PbO + 2HNO3 = Pb(NO3)2 + H2O.
2. Red lead, or minium (Pb3O4). Minium is prepared by heating lead (or litharge) to a high temperature in the air. It is a heavy powder of a beautiful red color, and is much used as a pigment.
3. Lead peroxide (PbO2). This is left as a residue when minium is heated with nitric acid:
Pb3O4 + 4HNO3 = 2Pb(NO3)2 + PbO2 + 2H2O.
It is a brown powder which easily gives up a part of its oxygen and, like manganese dioxide and barium dioxide, is a good oxidizing agent.
Soluble salts of lead. The soluble salts of lead can be made by dissolving litharge in acids. Lead acetate (Pb(C2H3O2)2·3H2O), called sugar of lead, and lead nitrate (Pb(NO3)2) are the most familiar examples. They are while crystalline solids and are poisonous in character.
Insoluble salts of lead; lead carbonate. While the normal carbonate of lead (PbCO3) is found to some extent, in nature and can be prepared in the laboratory, basic carbonates of varying composition are much more easy to obtain. One of the simplest of these has the composition 2PbCO3·Pb(OH)2. A mixture of such carbonates is called white lead. This is prepared on a large scale as a paint pigment and as a body for paints which are to be colored with other substances.
White lead. White lead is an amorphous white substance which, when mixed with oil, has great covering power, that is, it spreads out in an even waxy film, free from streaks and lumps, and covers the entire surface upon which it is spread. Its disadvantage as a pigment lies in the fact that it gradually blackens when exposed to sulphur compounds, which are often present in the air, forming black lead sulphide (PbS).
Technical preparation of white lead. Different methods are used in the preparation of white lead, but the old one known as the Dutch process is still the principal one employed. In this process, earthenware pots about ten inches high and of the shape shown in Fig. 89 are used.

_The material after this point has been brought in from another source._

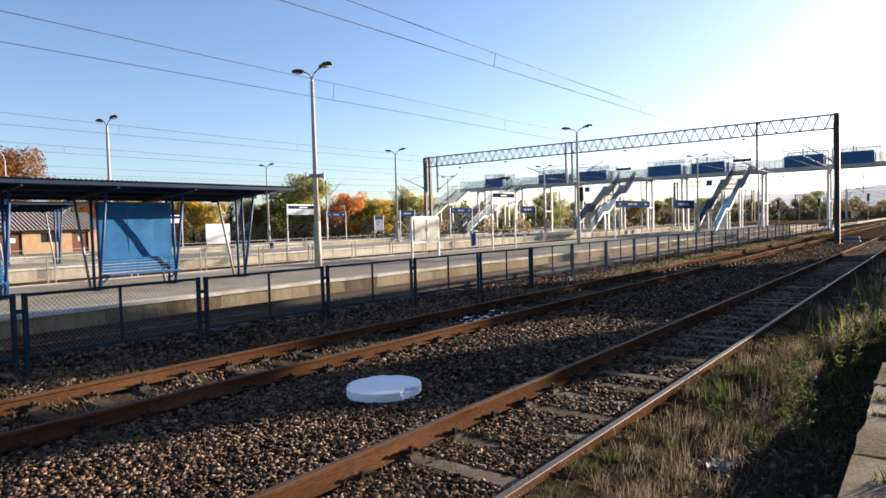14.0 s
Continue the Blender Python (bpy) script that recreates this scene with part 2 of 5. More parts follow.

In the bottom A is placed a 3% solution of acetic acid (vinegar answers the purpose very well). The space above this is filled with thin, perforated, circular pieces of lead, supported by the flange B of the pot. These pots are placed close together on a bed of tan bark on the floor of a room known as the corroding room. They are covered over with boards, upon which tan bark is placed, and another row of pots is placed on this. In this way the room is filled. The white lead is formed by the fumes of the acetic acid, together with the carbon dioxide set free in the fermentation of the tan bark acting on the lead. About three months are required to complete the process.